Apple’s co-founder was a technological and marketing genius, for sure. But the key to the company’s success lies elsewhere. Jobs understood that a soulless device can be cool but also functional. Apple products became the digital reincarnation of the Bauhaus “form follows function” principle. Navigating cyberspace on an iPad touch screen is so natural and intuitive, the machine feels like an extension of your fingers. Jobs invested in building a personal relationship between the human and the machine, elevating use into an “experience.” According to a recent BBC study, Apple imagery causes a religious experience in the brains of devotees.

More importantly, perhaps, Jobs turned an entire business paradigm on its head, forcing giants in the media and music industry to adhere to his whim.
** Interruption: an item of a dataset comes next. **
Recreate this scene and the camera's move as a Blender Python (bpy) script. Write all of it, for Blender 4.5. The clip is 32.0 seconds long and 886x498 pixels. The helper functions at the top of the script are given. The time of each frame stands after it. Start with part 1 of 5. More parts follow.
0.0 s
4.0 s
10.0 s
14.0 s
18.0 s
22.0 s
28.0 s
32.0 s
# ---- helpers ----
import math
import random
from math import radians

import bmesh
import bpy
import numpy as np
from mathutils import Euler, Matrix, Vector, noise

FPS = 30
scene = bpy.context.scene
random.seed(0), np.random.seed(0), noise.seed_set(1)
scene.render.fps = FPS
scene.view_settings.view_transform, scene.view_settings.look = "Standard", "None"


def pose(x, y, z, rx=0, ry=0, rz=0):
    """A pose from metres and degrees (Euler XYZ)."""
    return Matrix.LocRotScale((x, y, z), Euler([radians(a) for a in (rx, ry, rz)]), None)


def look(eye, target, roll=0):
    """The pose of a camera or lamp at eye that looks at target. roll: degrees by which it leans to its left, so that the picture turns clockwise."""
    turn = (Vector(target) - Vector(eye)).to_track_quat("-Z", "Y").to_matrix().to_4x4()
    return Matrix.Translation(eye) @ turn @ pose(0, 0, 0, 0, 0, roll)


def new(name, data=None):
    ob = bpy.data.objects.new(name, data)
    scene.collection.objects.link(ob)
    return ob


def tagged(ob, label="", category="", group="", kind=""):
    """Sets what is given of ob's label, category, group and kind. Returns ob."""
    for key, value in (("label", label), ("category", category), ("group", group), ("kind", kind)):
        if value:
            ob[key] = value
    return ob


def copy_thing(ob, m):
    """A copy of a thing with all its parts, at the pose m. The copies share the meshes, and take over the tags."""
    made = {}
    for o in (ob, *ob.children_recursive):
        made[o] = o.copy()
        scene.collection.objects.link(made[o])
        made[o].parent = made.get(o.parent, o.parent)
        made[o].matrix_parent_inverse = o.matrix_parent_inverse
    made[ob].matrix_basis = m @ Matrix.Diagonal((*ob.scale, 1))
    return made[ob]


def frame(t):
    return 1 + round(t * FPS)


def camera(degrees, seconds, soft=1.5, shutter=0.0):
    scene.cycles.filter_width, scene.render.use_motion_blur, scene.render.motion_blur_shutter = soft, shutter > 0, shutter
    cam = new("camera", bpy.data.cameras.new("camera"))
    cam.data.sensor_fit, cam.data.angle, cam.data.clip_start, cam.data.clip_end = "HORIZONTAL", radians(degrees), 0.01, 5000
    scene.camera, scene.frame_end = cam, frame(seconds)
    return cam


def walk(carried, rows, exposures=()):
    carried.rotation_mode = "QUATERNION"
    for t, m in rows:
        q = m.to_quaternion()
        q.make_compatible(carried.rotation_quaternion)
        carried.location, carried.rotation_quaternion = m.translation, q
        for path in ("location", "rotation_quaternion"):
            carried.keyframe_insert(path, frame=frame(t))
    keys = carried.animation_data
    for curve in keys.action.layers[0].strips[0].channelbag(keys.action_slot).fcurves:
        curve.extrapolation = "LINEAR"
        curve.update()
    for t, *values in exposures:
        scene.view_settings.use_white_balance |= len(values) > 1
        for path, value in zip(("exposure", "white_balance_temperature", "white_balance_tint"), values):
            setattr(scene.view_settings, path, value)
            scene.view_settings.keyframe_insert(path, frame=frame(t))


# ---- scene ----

By launching the iTunes and App Store, he redefined the music and smartphone markets. Turning a deaf ear to criticism, he killed the floppy disk drive and went on to ring the death knell for the DVD and the mouse. Jobs put the Internet into our pockets. And, yes, he created new needs, by always being a step ahead. As he, somewhat provocatively, put it, “it isn’t the consumers’ job to know what they want.”

Was Jobs a narcissist and an authoritarian? Most probably. But he did manage to acquire cult leader status without making the promise of an afterlife — quite a unique achievement in human history.

Did he change our world for the better? People will never agree on that. Did he change it, however? A 3-year-old boy holds the answer.